Dataset section:
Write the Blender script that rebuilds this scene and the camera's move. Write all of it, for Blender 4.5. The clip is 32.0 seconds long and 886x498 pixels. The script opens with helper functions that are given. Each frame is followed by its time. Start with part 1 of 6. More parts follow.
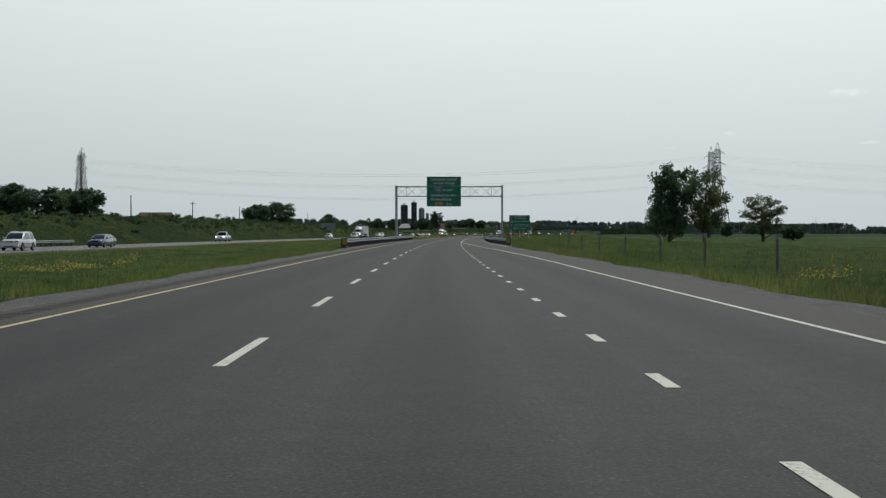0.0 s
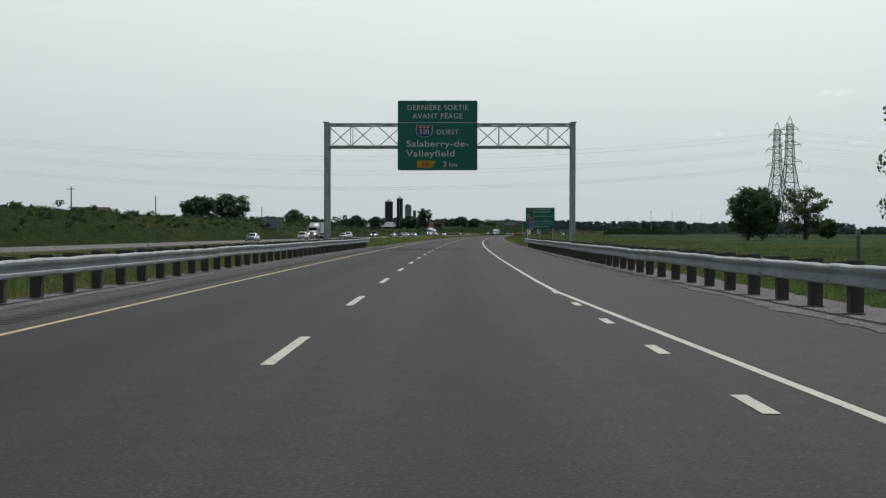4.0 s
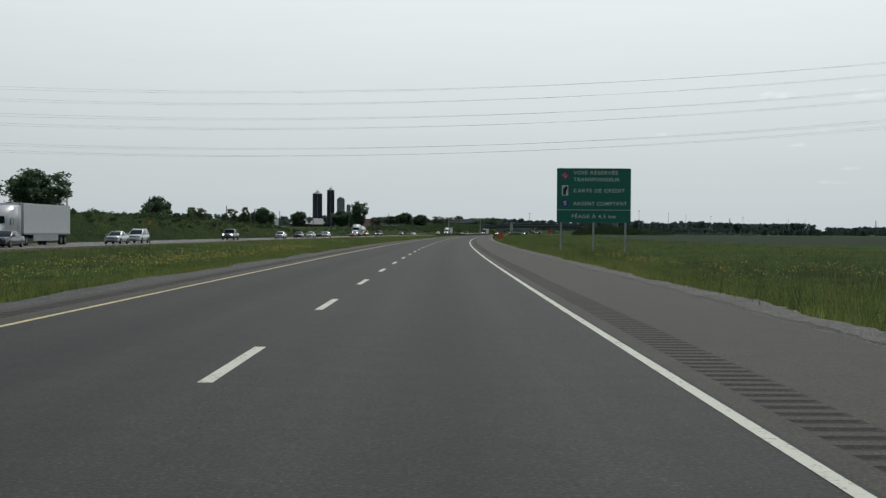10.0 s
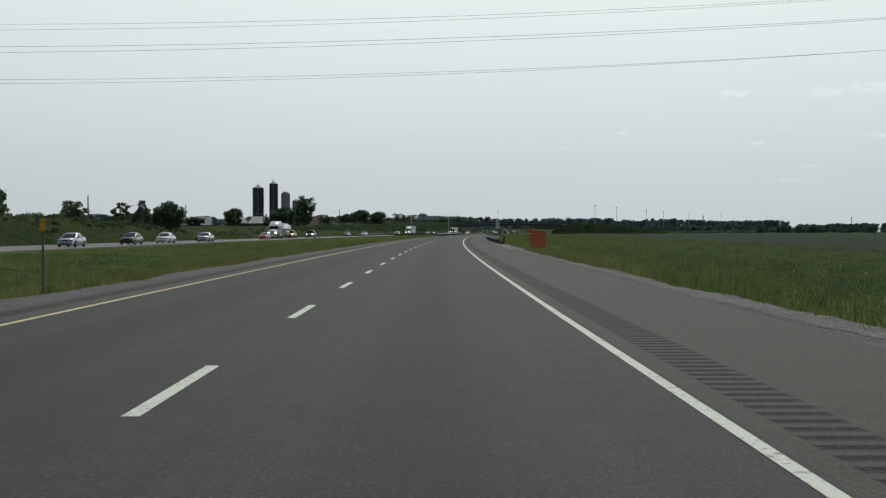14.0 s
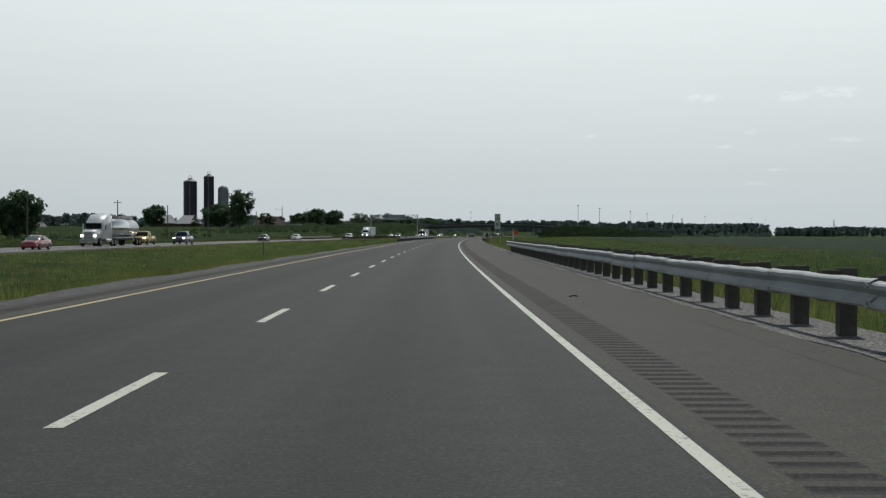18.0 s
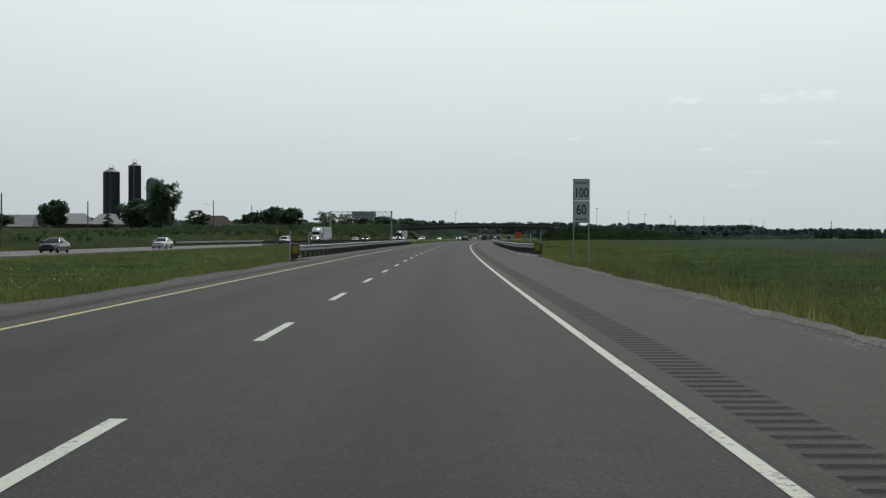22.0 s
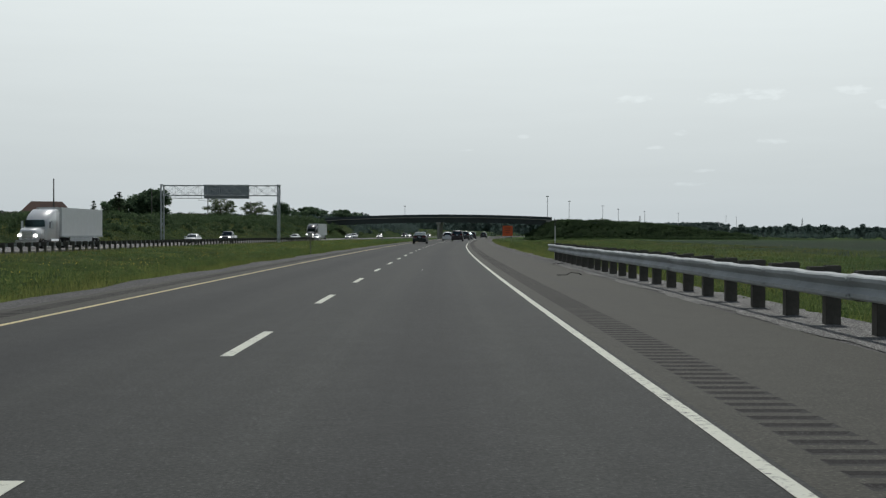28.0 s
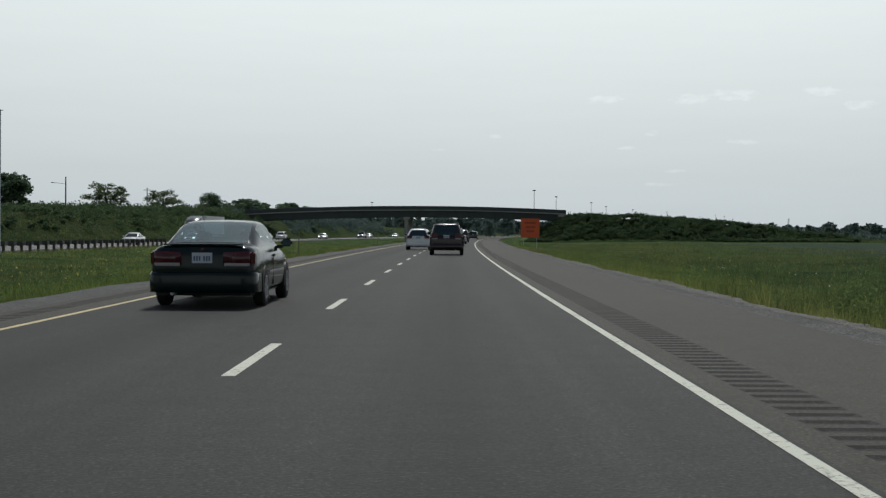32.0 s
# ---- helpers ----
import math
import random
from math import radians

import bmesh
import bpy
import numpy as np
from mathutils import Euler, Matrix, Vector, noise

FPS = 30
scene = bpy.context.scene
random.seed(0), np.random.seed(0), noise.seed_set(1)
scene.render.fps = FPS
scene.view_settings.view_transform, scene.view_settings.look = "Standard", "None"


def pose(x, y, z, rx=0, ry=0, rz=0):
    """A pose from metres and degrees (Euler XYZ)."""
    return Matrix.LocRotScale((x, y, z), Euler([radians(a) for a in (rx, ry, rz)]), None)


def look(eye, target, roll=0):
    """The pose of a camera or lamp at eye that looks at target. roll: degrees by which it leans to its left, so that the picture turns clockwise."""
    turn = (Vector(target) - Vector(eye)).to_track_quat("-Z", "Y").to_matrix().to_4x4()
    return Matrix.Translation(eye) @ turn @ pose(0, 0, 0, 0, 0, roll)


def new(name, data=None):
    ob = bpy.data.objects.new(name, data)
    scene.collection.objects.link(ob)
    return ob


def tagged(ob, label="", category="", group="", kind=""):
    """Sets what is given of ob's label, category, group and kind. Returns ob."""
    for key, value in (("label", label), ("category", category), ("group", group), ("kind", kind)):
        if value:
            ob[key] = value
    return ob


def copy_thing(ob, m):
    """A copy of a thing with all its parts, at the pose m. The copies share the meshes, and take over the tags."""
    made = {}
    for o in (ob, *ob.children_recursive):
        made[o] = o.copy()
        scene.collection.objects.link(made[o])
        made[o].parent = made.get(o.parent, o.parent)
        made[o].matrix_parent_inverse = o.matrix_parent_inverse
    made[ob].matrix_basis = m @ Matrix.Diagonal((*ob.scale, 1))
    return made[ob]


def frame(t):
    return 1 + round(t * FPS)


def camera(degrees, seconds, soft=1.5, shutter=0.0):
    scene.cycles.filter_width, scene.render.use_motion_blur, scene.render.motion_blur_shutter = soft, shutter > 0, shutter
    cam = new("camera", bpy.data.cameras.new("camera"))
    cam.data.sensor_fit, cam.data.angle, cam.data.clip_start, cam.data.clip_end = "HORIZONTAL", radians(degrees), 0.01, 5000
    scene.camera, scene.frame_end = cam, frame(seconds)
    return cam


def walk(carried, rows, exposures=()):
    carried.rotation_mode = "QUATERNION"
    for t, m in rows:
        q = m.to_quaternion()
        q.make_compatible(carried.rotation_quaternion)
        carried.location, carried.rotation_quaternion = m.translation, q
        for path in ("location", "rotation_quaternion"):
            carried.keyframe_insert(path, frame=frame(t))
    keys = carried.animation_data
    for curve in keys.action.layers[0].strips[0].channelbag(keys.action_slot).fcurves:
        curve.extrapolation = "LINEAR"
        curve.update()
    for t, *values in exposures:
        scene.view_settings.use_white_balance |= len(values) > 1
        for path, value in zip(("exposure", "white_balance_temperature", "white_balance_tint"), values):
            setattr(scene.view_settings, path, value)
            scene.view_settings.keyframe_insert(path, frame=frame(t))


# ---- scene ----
cam = camera(39.20, 32.0, soft=1.3)
EYE = 1.179
# seconds, x, y, tilt, lean, heading
ROWS = [
    (0, 1.88, -11.01, -0.729, 0.013, -0.538),
    (0.5, 1.89, 4.80, -0.784, 0.029, -0.570),
    (1, 1.95, 20.57, -0.778, -0.007, -0.671),
    (1.5, 2.03, 36.29, -0.670, -0.012, -0.745),
    (2, 2.15, 52.00, -0.694, -0.074, -0.908),
    (2.5, 2.31, 67.72, -0.778, -0.078, -0.952),
    (4.5, 2.99, 130.59, -0.717, -0.155, -1.209),
    (5, 3.29, 146.15, -0.675, -0.120, -1.740),
    (5.5, 3.74, 161.65, -0.754, -0.147, -2.143),
    (6, 4.25, 177.20, -0.770, -0.229, -2.366),
    (6.5, 4.84, 192.89, -0.688, -0.109, -2.800),
    (7, 5.51, 208.77, -0.795, -0.105, -3.219),
    (7.5, 6.35, 224.88, -0.787, -0.005, -3.248),
    (8, 7.28, 241.08, -0.629, 0.108, -3.230),
    (8.5, 8.03, 257.19, -0.643, -0.065, -3.309),
    (9, 8.85, 273.23, -0.710, -0.191, -3.389),
    (9.5, 9.74, 289.19, -0.665, -0.290, -3.428),
    (10, 10.61, 305.11, -0.782, -0.366, -3.569),
    (10.5, 11.58, 321.03, -0.719, -0.318, -3.669),
    (11, 12.52, 336.97, -0.717, -0.295, -3.789),
    (11.5, 13.60, 352.93, -0.640, -0.199, -3.958),
    (12, 14.64, 368.90, -0.666, -0.086, -4.287),
    (12.5, 15.81, 384.85, -0.727, -0.069, -4.338),
    (13, 16.96, 400.77, -0.783, -0.107, -4.796),
    (13.5, 18.23, 416.64, -0.711, -0.094, -4.703),
    (14, 19.54, 432.45, -0.807, 0.012, -5.267),
    (14.5, 20.87, 448.19, -0.711, -0.079, -5.358),
    (16.5, 26.68, 510.49, -0.892, -0.372, -6.174),
    (17, 28.30, 526.30, -0.651, -0.388, -6.465),
    (17.5, 29.98, 542.22, -0.816, -0.299, -6.633),
    (18, 31.75, 558.20, -0.690, -0.134, -6.699),
    (18.5, 33.47, 574.23, -0.847, -0.060, -6.731),
    (19, 35.29, 590.25, -0.805, 0.109, -6.810),
    (19.5, 37.09, 606.24, -0.833, -0.077, -6.996),
    (20, 38.96, 622.18, -0.720, -0.177, -7.256),
    (20.5, 40.87, 638.11, -0.779, -0.143, -7.279),
    (21, 42.82, 654.02, -0.804, -0.107, -7.305),
    (21.5, 44.78, 669.90, -0.802, -0.035, -7.415),
    (22, 46.74, 685.77, -0.565, -0.049, -7.511),
    (22.5, 48.82, 701.61, -0.710, -0.153, -7.656),
    (23, 50.84, 717.43, -0.751, -0.221, -7.819),
    (23.5, 53.04, 733.18, -0.763, -0.051, -8.083),
    (24, 55.15, 748.92, -0.696, -0.080, -8.290),
    (24.5, 57.39, 764.65, -0.675, -0.045, -8.501),
    (25, 59.69, 780.37, -0.720, -0.080, -8.718),
    (25.5, 62.04, 796.09, -0.780, -0.072, -9.012),
    (26, 64.43, 811.81, -0.701, -0.081, -9.179),
    (26.5, 66.87, 827.54, -0.820, -0.146, -9.311),
    (28.5, 77.13, 890.56, -0.671, -0.254, -9.980),
    (29, 79.81, 906.32, -0.694, -0.302, -10.155),
    (29.5, 82.53, 922.07, -0.713, -0.322, -10.354),
    (30, 85.29, 937.82, -0.737, -0.347, -10.438),
    (30.5, 88.09, 953.56, -0.768, -0.362, -10.596),
    (31, 90.93, 969.26, -0.830, -0.324, -10.738),
    (31.5, 93.81, 984.91, -0.759, -0.324, -10.759),
    (32, 96.74, 1000.52, -0.715, -0.372, -11.112),
]
walk(cam, [(t, pose(x, y, EYE, 90 + tilt, lean, turn)) for t, x, y, tilt, lean, turn in ROWS])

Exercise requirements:
Omit the pictures, then output the rest of the listing exactly.

Solved problem:
Write the Blender script that rebuilds this scene and the camera's move. Write all of it, for Blender 4.5. The clip is 32.0 seconds long and 886x498 pixels. The script opens with helper functions that are given. Each frame is followed by its time. Start with part 1 of 6. More parts follow.
0.0 s
4.0 s
10.0 s
14.0 s
18.0 s
22.0 s
28.0 s
32.0 s
# ---- helpers ----
import math
import random
from math import radians

import bmesh
import bpy
import numpy as np
from mathutils import Euler, Matrix, Vector, noise

FPS = 30
scene = bpy.context.scene
random.seed(0), np.random.seed(0), noise.seed_set(1)
scene.render.fps = FPS
scene.view_settings.view_transform, scene.view_settings.look = "Standard", "None"


def pose(x, y, z, rx=0, ry=0, rz=0):
    """A pose from metres and degrees (Euler XYZ)."""
    return Matrix.LocRotScale((x, y, z), Euler([radians(a) for a in (rx, ry, rz)]), None)


def look(eye, target, roll=0):
    """The pose of a camera or lamp at eye that looks at target. roll: degrees by which it leans to its left, so that the picture turns clockwise."""
    turn = (Vector(target) - Vector(eye)).to_track_quat("-Z", "Y").to_matrix().to_4x4()
    return Matrix.Translation(eye) @ turn @ pose(0, 0, 0, 0, 0, roll)


def new(name, data=None):
    ob = bpy.data.objects.new(name, data)
    scene.collection.objects.link(ob)
    return ob


def tagged(ob, label="", category="", group="", kind=""):
    """Sets what is given of ob's label, category, group and kind. Returns ob."""
    for key, value in (("label", label), ("category", category), ("group", group), ("kind", kind)):
        if value:
            ob[key] = value
    return ob


def copy_thing(ob, m):
    """A copy of a thing with all its parts, at the pose m. The copies share the meshes, and take over the tags."""
    made = {}
    for o in (ob, *ob.children_recursive):
        made[o] = o.copy()
        scene.collection.objects.link(made[o])
        made[o].parent = made.get(o.parent, o.parent)
        made[o].matrix_parent_inverse = o.matrix_parent_inverse
    made[ob].matrix_basis = m @ Matrix.Diagonal((*ob.scale, 1))
    return made[ob]


def frame(t):
    return 1 + round(t * FPS)


def camera(degrees, seconds, soft=1.5, shutter=0.0):
    scene.cycles.filter_width, scene.render.use_motion_blur, scene.render.motion_blur_shutter = soft, shutter > 0, shutter
    cam = new("camera", bpy.data.cameras.new("camera"))
    cam.data.sensor_fit, cam.data.angle, cam.data.clip_start, cam.data.clip_end = "HORIZONTAL", radians(degrees), 0.01, 5000
    scene.camera, scene.frame_end = cam, frame(seconds)
    return cam


def walk(carried, rows, exposures=()):
    carried.rotation_mode = "QUATERNION"
    for t, m in rows:
        q = m.to_quaternion()
        q.make_compatible(carried.rotation_quaternion)
        carried.location, carried.rotation_quaternion = m.translation, q
        for path in ("location", "rotation_quaternion"):
            carried.keyframe_insert(path, frame=frame(t))
    keys = carried.animation_data
    for curve in keys.action.layers[0].strips[0].channelbag(keys.action_slot).fcurves:
        curve.extrapolation = "LINEAR"
        curve.update()
    for t, *values in exposures:
        scene.view_settings.use_white_balance |= len(values) > 1
        for path, value in zip(("exposure", "white_balance_temperature", "white_balance_tint"), values):
            setattr(scene.view_settings, path, value)
            scene.view_settings.keyframe_insert(path, frame=frame(t))


# ---- scene ----
cam = camera(39.20, 32.0, soft=1.3)
EYE = 1.179
# seconds, x, y, tilt, lean, heading
ROWS = [
    (0, 1.88, -11.01, -0.729, 0.013, -0.538),
    (0.5, 1.89, 4.80, -0.784, 0.029, -0.570),
    (1, 1.95, 20.57, -0.778, -0.007, -0.671),
    (1.5, 2.03, 36.29, -0.670, -0.012, -0.745),
    (2, 2.15, 52.00, -0.694, -0.074, -0.908),
    (2.5, 2.31, 67.72, -0.778, -0.078, -0.952),
    (4.5, 2.99, 130.59, -0.717, -0.155, -1.209),
    (5, 3.29, 146.15, -0.675, -0.120, -1.740),
    (5.5, 3.74, 161.65, -0.754, -0.147, -2.143),
    (6, 4.25, 177.20, -0.770, -0.229, -2.366),
    (6.5, 4.84, 192.89, -0.688, -0.109, -2.800),
    (7, 5.51, 208.77, -0.795, -0.105, -3.219),
    (7.5, 6.35, 224.88, -0.787, -0.005, -3.248),
    (8, 7.28, 241.08, -0.629, 0.108, -3.230),
    (8.5, 8.03, 257.19, -0.643, -0.065, -3.309),
    (9, 8.85, 273.23, -0.710, -0.191, -3.389),
    (9.5, 9.74, 289.19, -0.665, -0.290, -3.428),
    (10, 10.61, 305.11, -0.782, -0.366, -3.569),
    (10.5, 11.58, 321.03, -0.719, -0.318, -3.669),
    (11, 12.52, 336.97, -0.717, -0.295, -3.789),
    (11.5, 13.60, 352.93, -0.640, -0.199, -3.958),
    (12, 14.64, 368.90, -0.666, -0.086, -4.287),
    (12.5, 15.81, 384.85, -0.727, -0.069, -4.338),
    (13, 16.96, 400.77, -0.783, -0.107, -4.796),
    (13.5, 18.23, 416.64, -0.711, -0.094, -4.703),
    (14, 19.54, 432.45, -0.807, 0.012, -5.267),
    (14.5, 20.87, 448.19, -0.711, -0.079, -5.358),
    (16.5, 26.68, 510.49, -0.892, -0.372, -6.174),
    (17, 28.30, 526.30, -0.651, -0.388, -6.465),
    (17.5, 29.98, 542.22, -0.816, -0.299, -6.633),
    (18, 31.75, 558.20, -0.690, -0.134, -6.699),
    (18.5, 33.47, 574.23, -0.847, -0.060, -6.731),
    (19, 35.29, 590.25, -0.805, 0.109, -6.810),
    (19.5, 37.09, 606.24, -0.833, -0.077, -6.996),
    (20, 38.96, 622.18, -0.720, -0.177, -7.256),
    (20.5, 40.87, 638.11, -0.779, -0.143, -7.279),
    (21, 42.82, 654.02, -0.804, -0.107, -7.305),
    (21.5, 44.78, 669.90, -0.802, -0.035, -7.415),
    (22, 46.74, 685.77, -0.565, -0.049, -7.511),
    (22.5, 48.82, 701.61, -0.710, -0.153, -7.656),
    (23, 50.84, 717.43, -0.751, -0.221, -7.819),
    (23.5, 53.04, 733.18, -0.763, -0.051, -8.083),
    (24, 55.15, 748.92, -0.696, -0.080, -8.290),
    (24.5, 57.39, 764.65, -0.675, -0.045, -8.501),
    (25, 59.69, 780.37, -0.720, -0.080, -8.718),
    (25.5, 62.04, 796.09, -0.780, -0.072, -9.012),
    (26, 64.43, 811.81, -0.701, -0.081, -9.179),
    (26.5, 66.87, 827.54, -0.820, -0.146, -9.311),
    (28.5, 77.13, 890.56, -0.671, -0.254, -9.980),
    (29, 79.81, 906.32, -0.694, -0.302, -10.155),
    (29.5, 82.53, 922.07, -0.713, -0.322, -10.354),
    (30, 85.29, 937.82, -0.737, -0.347, -10.438),
    (30.5, 88.09, 953.56, -0.768, -0.362, -10.596),
    (31, 90.93, 969.26, -0.830, -0.324, -10.738),
    (31.5, 93.81, 984.91, -0.759, -0.324, -10.759),
    (32, 96.74, 1000.52, -0.715, -0.372, -11.112),
]
walk(cam, [(t, pose(x, y, EYE, 90 + tilt, lean, turn)) for t, x, y, tilt, lean, turn in ROWS])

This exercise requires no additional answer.